Task requirements ▸
Transcribe the whole listing without a single picture.

Data provided ▸

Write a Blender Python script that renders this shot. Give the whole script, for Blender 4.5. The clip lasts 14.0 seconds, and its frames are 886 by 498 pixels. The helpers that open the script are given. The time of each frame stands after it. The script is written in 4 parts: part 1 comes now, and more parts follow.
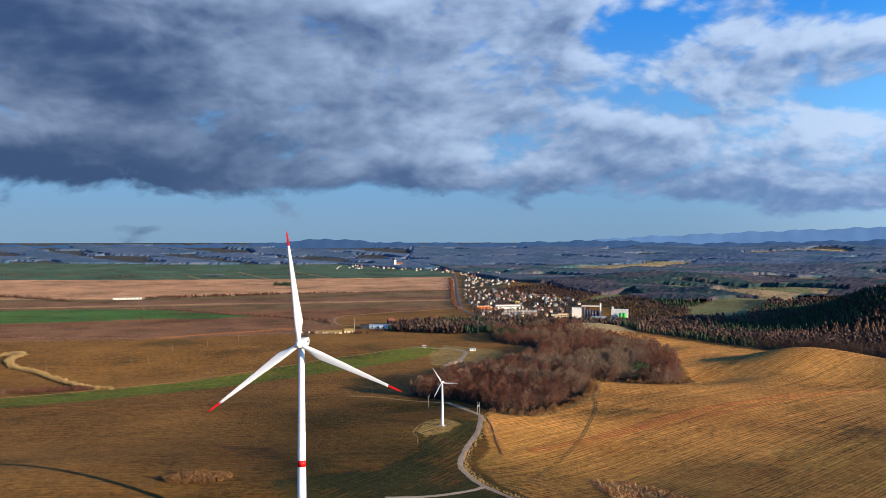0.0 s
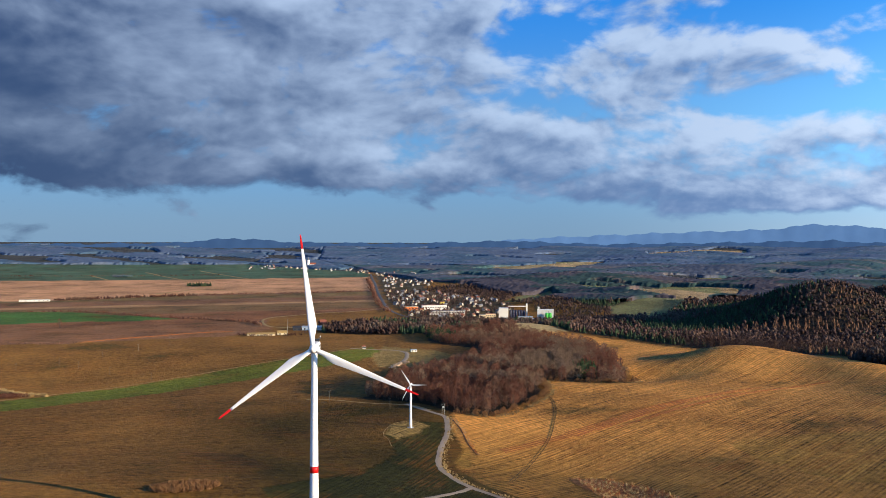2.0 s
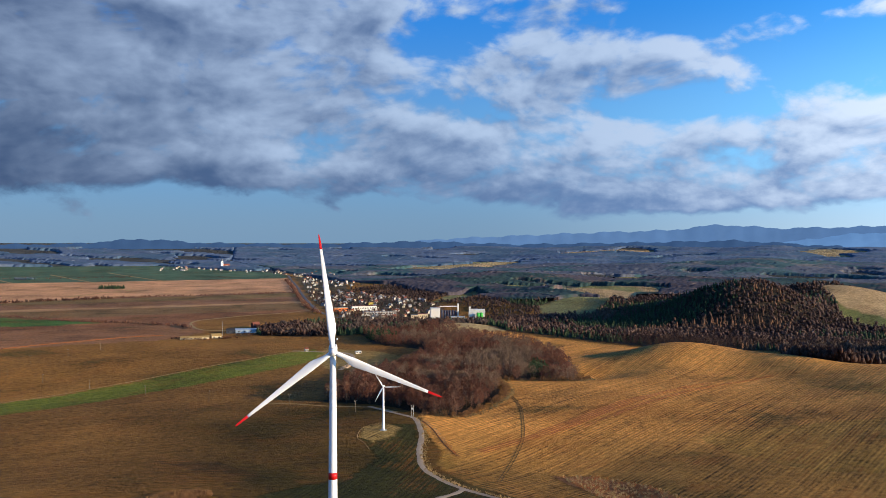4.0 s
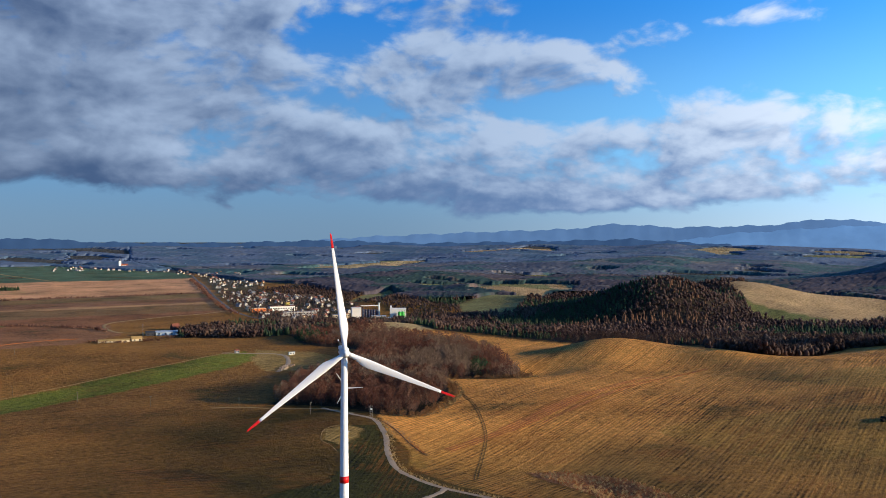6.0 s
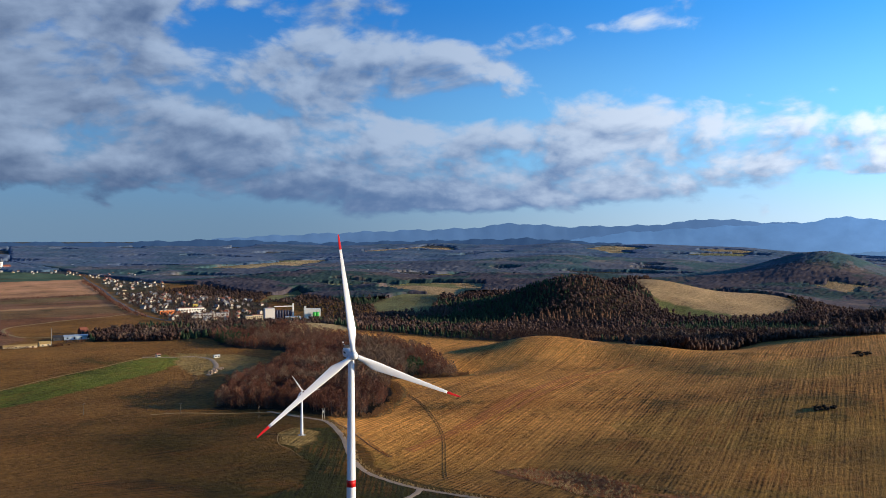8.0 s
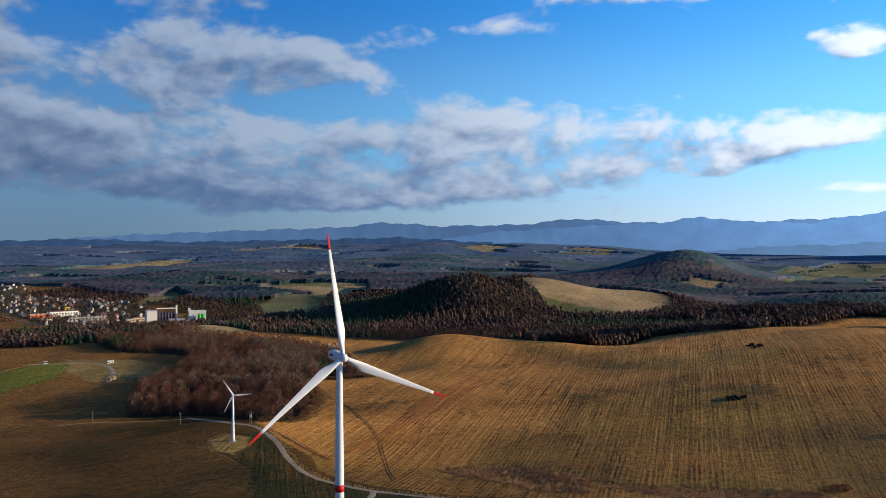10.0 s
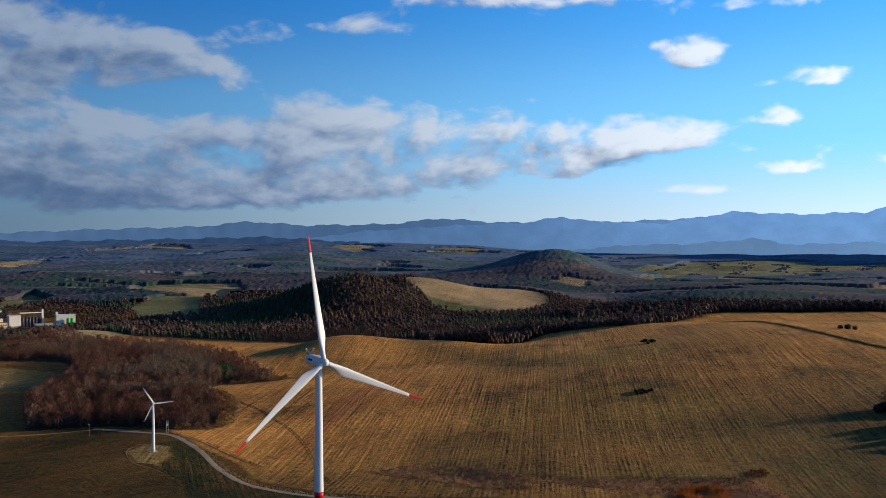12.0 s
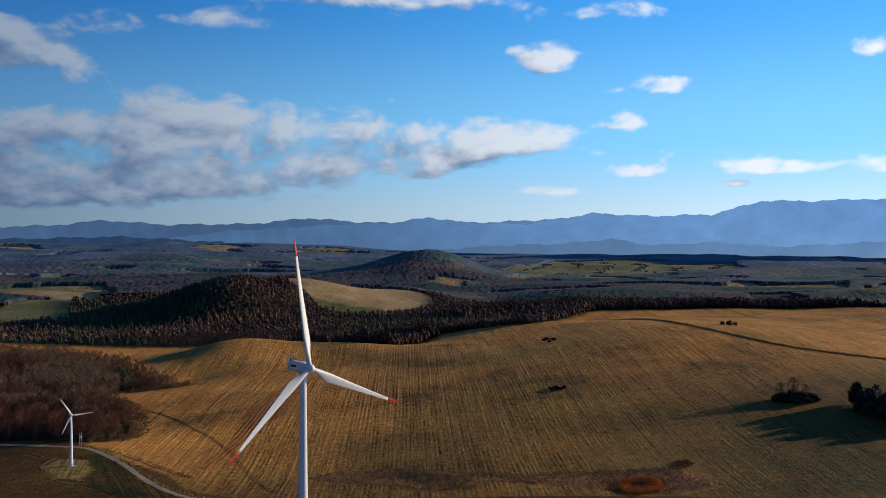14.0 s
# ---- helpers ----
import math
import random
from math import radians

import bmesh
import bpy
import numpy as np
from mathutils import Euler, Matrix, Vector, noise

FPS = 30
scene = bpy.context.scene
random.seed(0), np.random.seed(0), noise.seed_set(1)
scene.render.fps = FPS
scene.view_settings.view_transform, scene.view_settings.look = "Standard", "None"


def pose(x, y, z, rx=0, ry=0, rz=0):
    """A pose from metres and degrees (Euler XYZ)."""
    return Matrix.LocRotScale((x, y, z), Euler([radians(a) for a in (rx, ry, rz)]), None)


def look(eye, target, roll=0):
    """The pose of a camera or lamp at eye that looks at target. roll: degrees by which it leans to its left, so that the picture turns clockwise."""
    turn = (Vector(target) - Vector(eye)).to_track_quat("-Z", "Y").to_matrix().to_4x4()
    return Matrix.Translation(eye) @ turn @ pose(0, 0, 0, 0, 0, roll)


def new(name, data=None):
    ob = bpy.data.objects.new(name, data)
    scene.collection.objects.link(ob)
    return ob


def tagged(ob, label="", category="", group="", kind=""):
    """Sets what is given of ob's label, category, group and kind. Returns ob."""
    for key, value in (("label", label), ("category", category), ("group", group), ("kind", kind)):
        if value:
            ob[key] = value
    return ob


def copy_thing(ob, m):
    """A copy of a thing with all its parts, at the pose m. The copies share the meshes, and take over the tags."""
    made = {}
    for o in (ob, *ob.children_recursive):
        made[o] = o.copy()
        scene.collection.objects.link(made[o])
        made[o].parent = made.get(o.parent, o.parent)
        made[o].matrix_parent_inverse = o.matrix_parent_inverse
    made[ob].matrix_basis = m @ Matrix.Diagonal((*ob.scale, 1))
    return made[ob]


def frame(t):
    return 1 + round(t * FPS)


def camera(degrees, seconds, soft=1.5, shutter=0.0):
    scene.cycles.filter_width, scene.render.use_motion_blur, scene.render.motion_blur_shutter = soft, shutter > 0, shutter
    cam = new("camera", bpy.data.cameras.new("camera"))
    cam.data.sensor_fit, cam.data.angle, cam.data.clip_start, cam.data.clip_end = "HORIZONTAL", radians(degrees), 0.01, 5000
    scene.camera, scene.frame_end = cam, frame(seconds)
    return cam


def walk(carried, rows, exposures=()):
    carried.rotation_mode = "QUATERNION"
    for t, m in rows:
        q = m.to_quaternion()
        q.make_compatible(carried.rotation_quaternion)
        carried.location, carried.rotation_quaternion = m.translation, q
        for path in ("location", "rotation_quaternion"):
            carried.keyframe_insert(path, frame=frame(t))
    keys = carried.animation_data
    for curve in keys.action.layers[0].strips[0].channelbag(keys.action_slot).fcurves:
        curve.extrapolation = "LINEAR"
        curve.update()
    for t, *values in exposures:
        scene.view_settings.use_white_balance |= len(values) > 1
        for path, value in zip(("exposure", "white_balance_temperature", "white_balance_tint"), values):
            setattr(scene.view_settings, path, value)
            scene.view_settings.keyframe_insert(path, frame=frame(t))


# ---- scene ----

Task result ▸
Write a Blender Python script that renders this shot. Give the whole script, for Blender 4.5. The clip lasts 14.0 seconds, and its frames are 886 by 498 pixels. The helpers that open the script are given. The time of each frame stands after it. The script is written in 4 parts: part 1 comes now, and more parts follow.
0.0 s
2.0 s
4.0 s
6.0 s
8.0 s
10.0 s
12.0 s
14.0 s
# ---- helpers ----
import math
import random
from math import radians

import bmesh
import bpy
import numpy as np
from mathutils import Euler, Matrix, Vector, noise

FPS = 30
scene = bpy.context.scene
random.seed(0), np.random.seed(0), noise.seed_set(1)
scene.render.fps = FPS
scene.view_settings.view_transform, scene.view_settings.look = "Standard", "None"


def pose(x, y, z, rx=0, ry=0, rz=0):
    """A pose from metres and degrees (Euler XYZ)."""
    return Matrix.LocRotScale((x, y, z), Euler([radians(a) for a in (rx, ry, rz)]), None)


def look(eye, target, roll=0):
    """The pose of a camera or lamp at eye that looks at target. roll: degrees by which it leans to its left, so that the picture turns clockwise."""
    turn = (Vector(target) - Vector(eye)).to_track_quat("-Z", "Y").to_matrix().to_4x4()
    return Matrix.Translation(eye) @ turn @ pose(0, 0, 0, 0, 0, roll)


def new(name, data=None):
    ob = bpy.data.objects.new(name, data)
    scene.collection.objects.link(ob)
    return ob


def tagged(ob, label="", category="", group="", kind=""):
    """Sets what is given of ob's label, category, group and kind. Returns ob."""
    for key, value in (("label", label), ("category", category), ("group", group), ("kind", kind)):
        if value:
            ob[key] = value
    return ob


def copy_thing(ob, m):
    """A copy of a thing with all its parts, at the pose m. The copies share the meshes, and take over the tags."""
    made = {}
    for o in (ob, *ob.children_recursive):
        made[o] = o.copy()
        scene.collection.objects.link(made[o])
        made[o].parent = made.get(o.parent, o.parent)
        made[o].matrix_parent_inverse = o.matrix_parent_inverse
    made[ob].matrix_basis = m @ Matrix.Diagonal((*ob.scale, 1))
    return made[ob]


def frame(t):
    return 1 + round(t * FPS)


def camera(degrees, seconds, soft=1.5, shutter=0.0):
    scene.cycles.filter_width, scene.render.use_motion_blur, scene.render.motion_blur_shutter = soft, shutter > 0, shutter
    cam = new("camera", bpy.data.cameras.new("camera"))
    cam.data.sensor_fit, cam.data.angle, cam.data.clip_start, cam.data.clip_end = "HORIZONTAL", radians(degrees), 0.01, 5000
    scene.camera, scene.frame_end = cam, frame(seconds)
    return cam


def walk(carried, rows, exposures=()):
    carried.rotation_mode = "QUATERNION"
    for t, m in rows:
        q = m.to_quaternion()
        q.make_compatible(carried.rotation_quaternion)
        carried.location, carried.rotation_quaternion = m.translation, q
        for path in ("location", "rotation_quaternion"):
            carried.keyframe_insert(path, frame=frame(t))
    keys = carried.animation_data
    for curve in keys.action.layers[0].strips[0].channelbag(keys.action_slot).fcurves:
        curve.extrapolation = "LINEAR"
        curve.update()
    for t, *values in exposures:
        scene.view_settings.use_white_balance |= len(values) > 1
        for path, value in zip(("exposure", "white_balance_temperature", "white_balance_tint"), values):
            setattr(scene.view_settings, path, value)
            scene.view_settings.keyframe_insert(path, frame=frame(t))


# ---- scene ----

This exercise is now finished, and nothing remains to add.